Posted at 7:05 PM, Mar 25, 2016
and last updated 2016-03-28 15:47:19-04
They may be convenient and easy to get, but payday loans are costing Floridians hundreds of millions of dollars every year in fees.
 
Floridians paid $311 million in fees from June 2014 to June 2015, according to the Center for Responsible Lending, a non-profit consumer advocacy group.
 
Over the past decade, the CRL found Floridians paid about $2.5 Billion in fees alone.
 
Why are Floridians paying so much in fees?
 
A 2001 law that was supposed to limit the negative effects of payday loans failed to address high-interest rates.
 
Those interest rates, if loans aren't paid back quickly, are a common reason people get trapped in debt.
 
"Our analysis shows that the law has done nothing to stop the debt trap," said CRL policy counsel Brandon Coleman, co-author of a new report about the issue. "With 83% of payday loans going to people stuck in 7 or more loans per year, it's easy to see how Florida's law is failing consumers."
 
14 states currently enforce rate caps that protect against triple-digit payday loan interest rates.
 
Florida is not one of those states.
 
When someone can't pay a loan, the lender sometimes offers another loan, creating a cycle of debt.
 
"Payday lenders target the poor.

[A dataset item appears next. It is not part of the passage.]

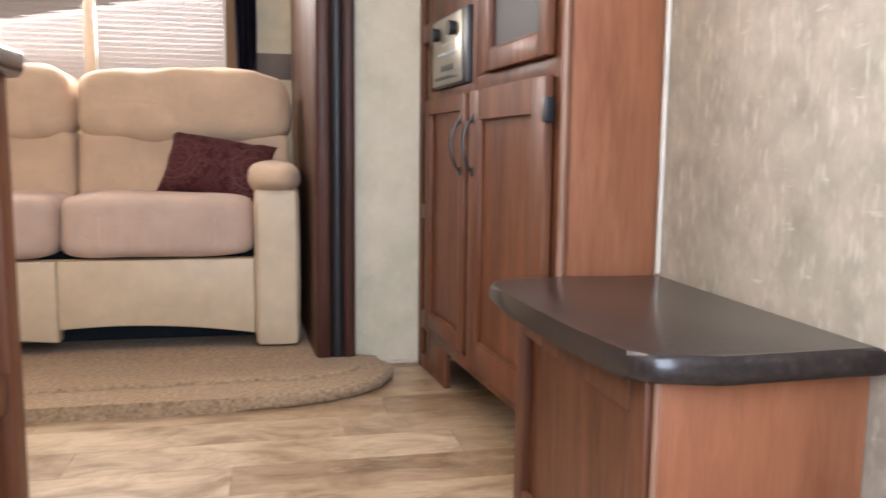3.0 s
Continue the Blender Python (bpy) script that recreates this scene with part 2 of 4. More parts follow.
LAMP = glow("lit lamp diffuser", (1.0, 0.93, 0.86), 335)
DOME = glow("lit ceiling dome", (1.0, 0.9, 0.8), 150)
DAY = glow("bright daylight beyond the blind", (0.86, 0.98, 1.0), 3.3)
DAY2 = glow("bright daylight beyond the sofa window", (0.95, 0.98, 1.0), 0.42)


def slat_cloth(name, colour, thin=0.55):
    m, nt, p = material(name, 0.5)
    p.inputs["Base Color"].default_value = (*colour, 1)
    tr = nt.nodes.new("ShaderNodeBsdfTranslucent")
    tr.inputs[0].default_value = (*colour, 1)
    mx = nt.nodes.new("ShaderNodeMixShader")
    mx.inputs[0].default_value = thin
    nt.links.new(p.outputs[0], mx.inputs[1])
    nt.links.new(tr.outputs[0], mx.inputs[2])
    nt.links.new(mx.outputs[0], nt.nodes["Material Output"].inputs[0])
    return m


BLIND = slat_cloth("blue white pleated shade", (0.52, 0.8, 0.82), 0.62)
BLIND_WHITE = slat_cloth("white blind slat", (0.44, 0.42, 0.42), 0.2)

CELL = 0.275


def damask(name, dark, pale, red, rust, edge, rows=False):
    """Woven patchwork: squares with round medallions, red and rust squares between, pale woven bands along their edges. The UVs are in metres."""
    m, nt, p = material(name, 0.62, spec=0.16)
    p.inputs["Sheen Weight"].default_value = 0.02
    tc = nt.nodes.new("ShaderNodeTexCoord")
    sep = nt.nodes.new("ShaderNodeSeparateXYZ")
    nt.links.new(tc.outputs["UV"], sep.inputs[0])
    cu, cv = (calc(nt, "DIVIDE", sep.outputs[k], CELL) for k in (0, 1))
    iu, iv = calc(nt, "FLOOR", cu), calc(nt, "FLOOR", cv)
    fu, fv = calc(nt, "SUBTRACT", calc(nt, "SUBTRACT", cu, iu), 0.5), calc(nt, "SUBTRACT", calc(nt, "SUBTRACT", cv, iv), 0.5)
    odd = calc(nt, "FLOORED_MODULO", calc(nt, "ADD", iu, iv), 2.0)
    if rows:
        odd = calc(nt, "SUBTRACT", 1.0, calc(nt, "FLOORED_MODULO", iv, 2.0))
    oddu = calc(nt, "FLOORED_MODULO", iu, 2.0)
    r = calc(nt, "SQRT", calc(nt, "ADD", calc(nt, "MULTIPLY", fu, fu), calc(nt, "MULTIPLY", fv, fv)))
    th = calc(nt, "ARCTAN2", fv, fu)
    wob = fractal(nt, tc.outputs["UV"], 60, 2)
    def close(a, b):
        return calc(nt, "LESS_THAN", calc(nt, "ABSOLUTE", calc(nt, "SUBTRACT", r, a)), b)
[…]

They make a lot of money lending to people they know cannot pay them back," explains attorney Billy Howard of The Consumer Protection Firm. "They trap people by offering them another loan," he tells ABC Action News.
 
Those remarks are backed up by the new the CLR report, which shows that in 2015, 83% of loans went to people who already have 7 or more loans. 57% of loan transactions were generated by borrowers stuck in 12 or more loans, according to the CLR.
 
"Almost every pay day loan that I've looked at has one thing in common: I think gosh, what a rip-off," says Howard.
 
If a pay day lender is harassing you with frequent calls to collect money, that is against the law, and Howard's law firm specializes in suing those lenders.
 
If you are simply unable to pay back a debt or loan, experts say you should visit a non-profit consumer credit counselor; you can find one by turning to the National Foundation for Credit Counseling.